The Senate vote came after the previous effort of Senator Wadsworth last Friday to obtain consideration of the amendment had failed because of the parliamentary situation.

Congressman Perlman, author of the companion bill to Wadsworth’s amendment in the House, announced following the Senate’s decision that he will immediately make an effort to persuade the majority of the Republican Conferees to forward the acceptance of the amendment.

Just before the Wadsworth amendment came up in the Senate the House Immigration Committee granted a hearing for next Thursday to Congressman Sabath on his bill to admit a limited number, not to exceed one thousand five hundred for any one country, of parents over fifty-five and children between eighteen and twenty-one of citizens, unmarried children under eighteen and the wives of declarants who have resided in America for at least three years. Congressman Sabath intends to bring to the hearing a number of important witnesses to speak for liberalizing the law. The Wadsworth amendment, however, will probably admit a larger number of wives and children of declarants than Sabath’s measure. If Wadsworth’s amendment is accepted by the Conferees, Sabath may abandon his bill.

Congressman Dickstein who previously announced his intention to ask for a hearing on his bills, which would admit a larger number than Sabath’s supported Sabath’s request for a hearing on his bill in deference to the latter’s seniority on the Committee and to facilitate some favorable action to liberalize the law.
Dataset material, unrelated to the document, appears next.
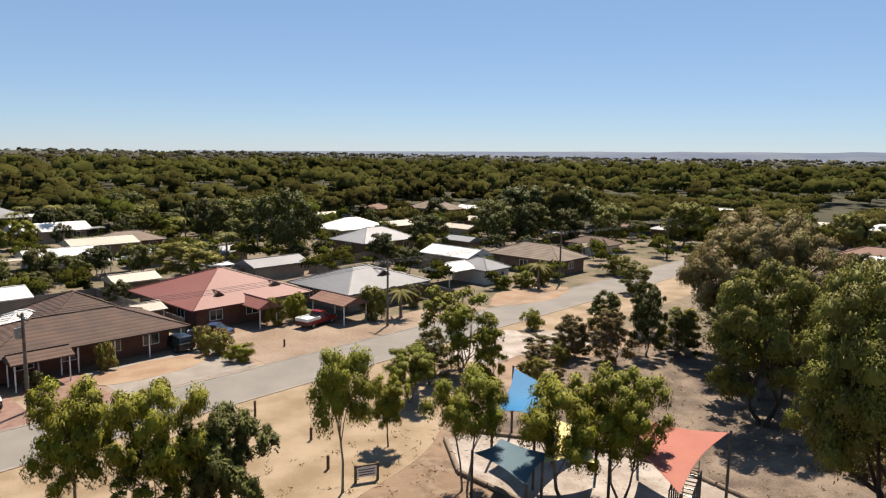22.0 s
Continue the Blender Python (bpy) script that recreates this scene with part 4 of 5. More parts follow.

Louis Marshall expressed his appreciation of the vote taken in the Senate on the Wadsworth amendment when interviewed by the representative of the “Jewish Daily Bulltin.” Mr. Marshall stated: The adoption of the Wadsworth amendment, does not constitute a change in the immigration law, but represents an effort to humanize the effect of the immigration laws. It will make possible the uniting of husbands and wives and minor children and their parents, a measure which every human being will heartily welcome.”